• Short problem:
Begin with the line containing "for t, *values" and end with the line containing "scene.view_settings.keyframe_insert(path, frame=frame(t))"; set down that block verbatim and nothing else.

• Dataset extract:
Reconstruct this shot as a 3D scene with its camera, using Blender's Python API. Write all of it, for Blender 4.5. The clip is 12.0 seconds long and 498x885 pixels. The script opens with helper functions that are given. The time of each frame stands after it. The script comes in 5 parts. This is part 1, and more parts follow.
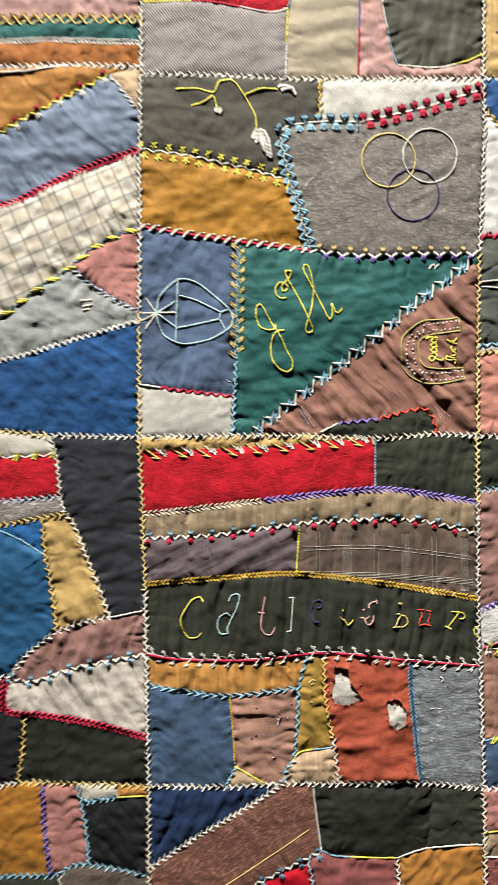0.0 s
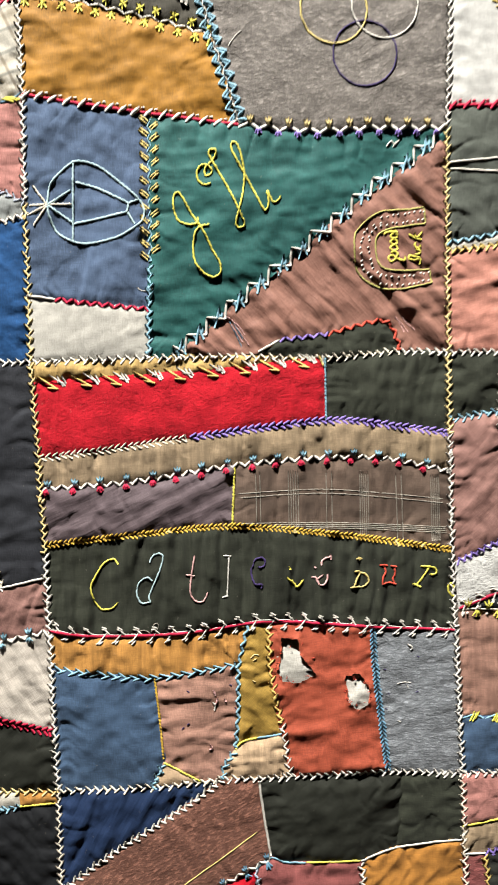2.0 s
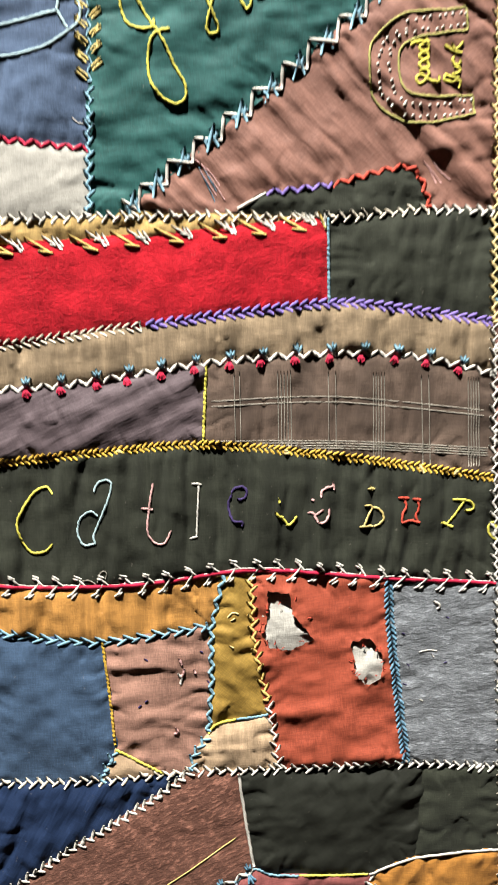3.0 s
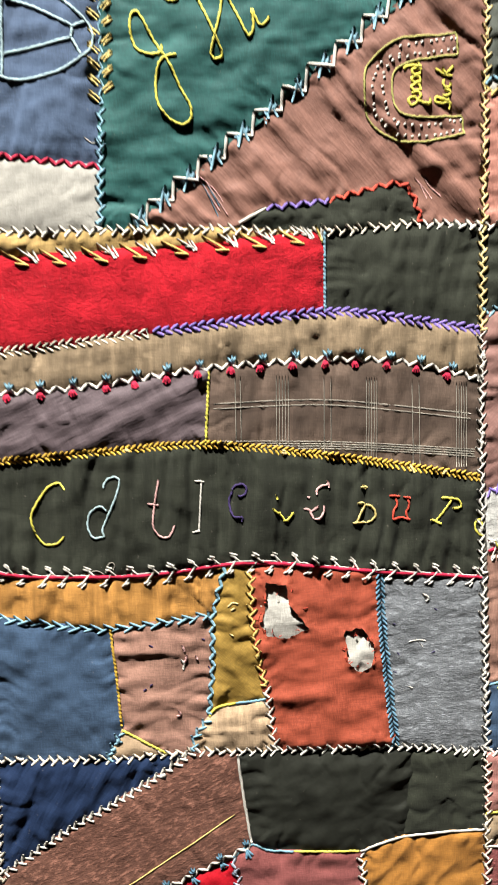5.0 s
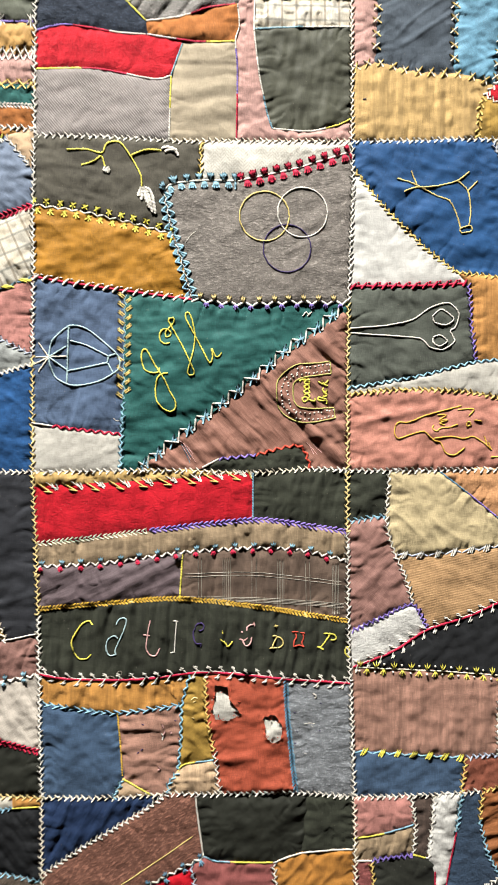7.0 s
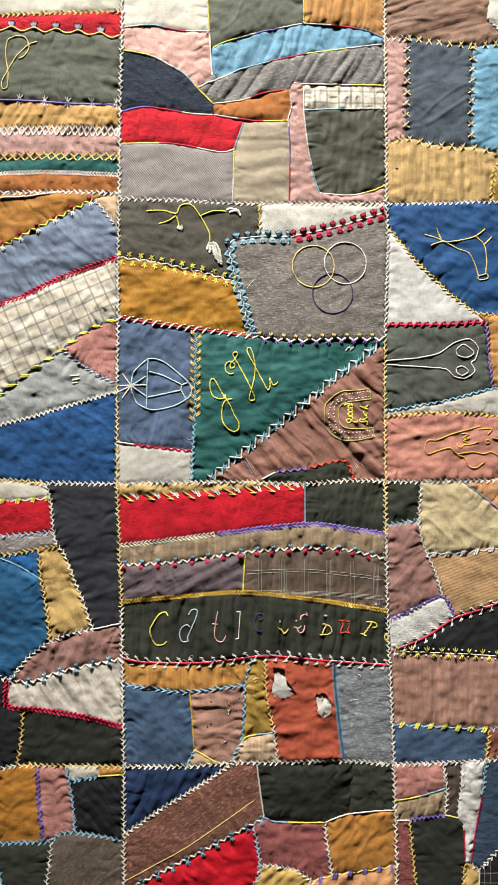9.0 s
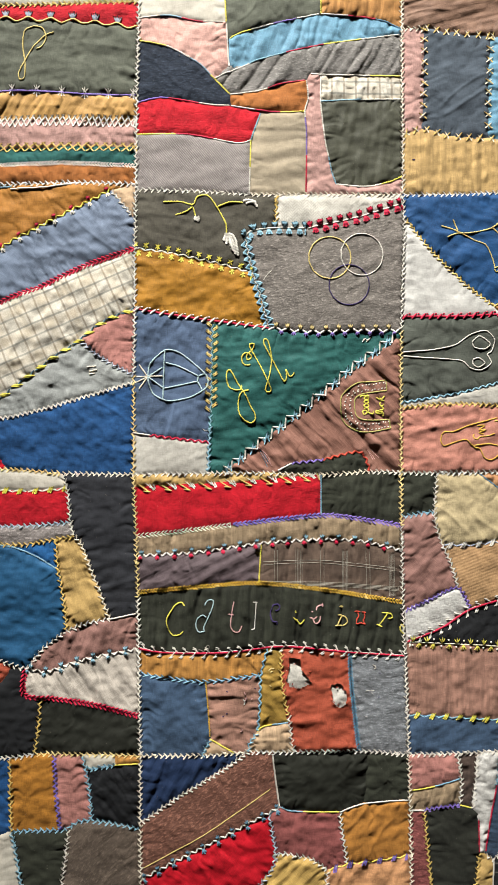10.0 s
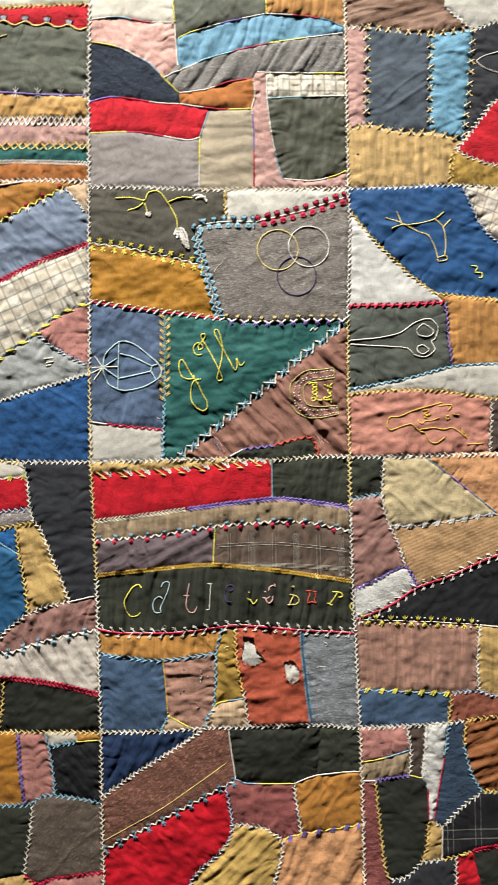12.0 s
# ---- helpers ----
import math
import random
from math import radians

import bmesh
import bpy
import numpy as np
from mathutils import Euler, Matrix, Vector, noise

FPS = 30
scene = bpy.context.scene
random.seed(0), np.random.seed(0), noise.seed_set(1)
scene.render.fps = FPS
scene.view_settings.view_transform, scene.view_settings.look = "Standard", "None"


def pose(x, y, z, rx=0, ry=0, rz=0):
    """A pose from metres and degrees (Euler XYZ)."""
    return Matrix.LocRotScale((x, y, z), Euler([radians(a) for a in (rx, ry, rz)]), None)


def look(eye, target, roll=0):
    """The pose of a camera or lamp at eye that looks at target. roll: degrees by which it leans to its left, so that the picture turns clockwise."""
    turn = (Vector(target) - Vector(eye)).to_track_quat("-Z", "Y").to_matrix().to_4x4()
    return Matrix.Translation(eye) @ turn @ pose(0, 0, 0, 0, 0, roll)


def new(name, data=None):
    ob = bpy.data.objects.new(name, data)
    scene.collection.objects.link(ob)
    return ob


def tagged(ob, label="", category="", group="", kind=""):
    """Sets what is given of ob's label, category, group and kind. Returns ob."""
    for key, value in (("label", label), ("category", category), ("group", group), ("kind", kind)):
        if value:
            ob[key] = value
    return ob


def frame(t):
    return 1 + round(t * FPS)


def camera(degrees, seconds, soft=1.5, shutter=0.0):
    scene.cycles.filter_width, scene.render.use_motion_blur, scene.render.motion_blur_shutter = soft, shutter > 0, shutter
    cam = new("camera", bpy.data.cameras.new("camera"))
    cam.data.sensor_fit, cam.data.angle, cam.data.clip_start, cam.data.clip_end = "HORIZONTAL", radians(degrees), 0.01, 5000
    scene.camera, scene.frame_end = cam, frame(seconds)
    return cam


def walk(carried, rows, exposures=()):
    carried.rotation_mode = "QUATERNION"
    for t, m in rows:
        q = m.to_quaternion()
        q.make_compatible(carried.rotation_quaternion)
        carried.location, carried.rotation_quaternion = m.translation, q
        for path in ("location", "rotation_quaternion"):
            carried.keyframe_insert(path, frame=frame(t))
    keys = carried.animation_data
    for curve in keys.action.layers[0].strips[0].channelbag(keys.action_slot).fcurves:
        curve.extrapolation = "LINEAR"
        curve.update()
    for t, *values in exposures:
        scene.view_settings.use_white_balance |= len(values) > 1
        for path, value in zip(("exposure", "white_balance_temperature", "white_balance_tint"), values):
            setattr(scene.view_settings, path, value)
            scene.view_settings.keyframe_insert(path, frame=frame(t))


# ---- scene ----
cam = camera(38.0, 12.0, soft=1.5, shutter=0.4)
PATH = [
    (0, (-0.061, -0.646, 1.502), (-0.032, 1.354, 1.48), -0.0),
    (0.5, (-0.044, -0.577, 1.508), (0.137, 1.413, 1.433), -0.9),
    (1, (-0.013, -0.552, 1.48), (0.235, 1.43, 1.393), -1.1),
    (1.5, (-0.007, -0.546, 1.472), (0.202, 1.442, 1.392), -1.4),
    (2, (-0.028, -0.525, 1.462), (0.096, 1.469, 1.372), -1.4),
    (2.5, (-0.021, -0.461, 1.438), (0.071, 1.531, 1.283), -1.4),
    (3, (0.0, -0.397, 1.416), (0.082, 1.593, 1.225), -1.3),
    (3.2, (-0.003, -0.385, 1.409), (0.07, 1.603, 1.199), -1.2),
    (4.8, (0.009, -0.412, 1.412), (0.059, 1.577, 1.207), -1.0),
    (5, (0.005, -0.422, 1.42), (0.059, 1.568, 1.222), -1.0),
    (5.5, (-0.012, -0.473, 1.452), (0.062, 1.518, 1.281), -0.2),
    (6, (-0.028, -0.528, 1.503), (0.056, 1.469, 1.418), 0.5),
    (6.5, (0.002, -0.609, 1.527), (0.079, 1.389, 1.537), 0.7),
    (7, (0.035, -0.699, 1.532), (0.101, 1.3, 1.521), 0.0),
    (7.5, (0.005, -0.756, 1.538), (0.036, 1.244, 1.552), -0.9),
    (9.5, (-0.042, -0.818, 1.52), (0.058, 1.179, 1.575), -0.1),
    (10, (-0.053, -0.817, 1.519), (0.028, 1.18, 1.56), -0.1),
    (10.5, (-0.068, -0.819, 1.506), (0.038, 1.178, 1.551), 0.2),
    (11, (-0.059, -0.816, 1.504), (0.034, 1.182, 1.512), 0.2),
    (11.5, (-0.055, -0.82, 1.5), (0.057, 1.177, 1.52), 0.0),
    (12, (-0.002, -0.849, 1.508), (0.086, 1.149, 1.536), -0.9),
]
walk(cam, [(t, look(eye, target, roll)) for t, eye, target, roll in PATH],
     [(0, -0.11), (0.5, -0.09), (1, 0.08), (2, 0.12), (2.5, 0.18), (3, 0.2), (5, 0.22), (5.5, 0.2), (6, 0.1), (7, 0.1), (7.5, 0.0), (9.5, -0.16), (12, -0.18)])

# ---- light ----
world = bpy.data.worlds.new("gallery_dim")
scene.world = world
world.use_nodes = True
world.node_tree.nodes["Background"].inputs["Color"].default_value = (1.0, 0.9, 0.8, 1)
world.node_tree.nodes["Background"].inputs["Strength"].default_value = 0.015


def spot(name, eye, target, watts, colour, degrees, radius):
    data = bpy.data.lights.new(name, "SPOT")
    data.energy, data.color, data.spot_size, data.spot_blend, data.shadow_soft_size = watts, colour, radians(degrees), 1.0, radius
    ob = new(name, data)
    ob.matrix_world = look(eye, target)
    return ob


LAMP_EYE, LAMP_AIM = (-0.70, -1.25, 5.0), (0.13, 0.0, 1.44)
spot("spot_beam", LAMP_EYE, LAMP_AIM, 3330, (0.98, 0.97, 0.94), 29, 0.06)

# ---- materials ----
from collections import defaultdict
from mathutils import geometry, kdtree


def rgb(code, gain=1.0):
    out = []
    for i in (0, 2, 4):
        c = int(code[i:i + 2], 16) / 255
        out.append(gain * (c / 12.92 if c <= 0.04045 else ((c + 0.055) / 1.055) ** 2.4))
    return (*out, 1.0)


DYES = dict(
    cream_linen="B8B1A2", pale_pink="B68E82", navy_ink="1B232F", green_grey="4A4C40", amber="A0713C", sky_blue="567F93",
    mid_grey="6C6863", rust_brown="8A5220", red="A80418", grey_mauve="857D78", sand="958872", dusty_pink="9C7970",
    dark_olive="38382A", olive_brown="423E34", pearl="B8B3A7", flannel_grey="6F6861", mustard="90620E", slate_blue="435268",
    ivory="B0ABA0", teal="1A4E49", brown_mauve="7C5648", bottle_green="26281D", straw="A98B54", taupe="8A765C",
    plum_grey="55484A", taupe_brown="5C4B3F", ochre="AA783A", denim_blue="374A60", rose_brown="8F6A5A", tan_beige="B49878",
    olive_gold="8E7030", burnt_orange="984630", blue_grey="727476", camel="A88A58", fawn="A07E58", golden_tan="9E783E", mustard_brown="96631F",
    pale_slate="606B7C", brick_pink="9A685F", silver_grey="858783", royal_blue="14406C", charcoal="212226",
    cobalt_blue="164C7C", steel_blue="1A4A6C", mauve_brown="815E55", bone="B4AA9D", black_olive="1D1E16", black="111214",
    grey_brown="574B40", navy_blue="152744", brown_tweed="6A4638", dusty_red="7C4440", ochre_brown="966428",
    straw_gold="B09050", peach="BC895E", walnut_brown="6E5240", slate_charcoal="3C444C", deep_blue="123E68",
    white_cotton="B8B5AE", charcoal_green="43463E", salmon="A46E5E", dark_brown="4A3C34", khaki="A39370",
    red_brown="7A4534", ink_blue="2A3A4C", rust_velvet="7A4A28")

MATS = {}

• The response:
    for t, *values in exposures:
        scene.view_settings.use_white_balance |= len(values) > 1
        for path, value in zip(("exposure", "white_balance_temperature", "white_balance_tint"), values):
            setattr(scene.view_settings, path, value)
            scene.view_settings.keyframe_insert(path, frame=frame(t))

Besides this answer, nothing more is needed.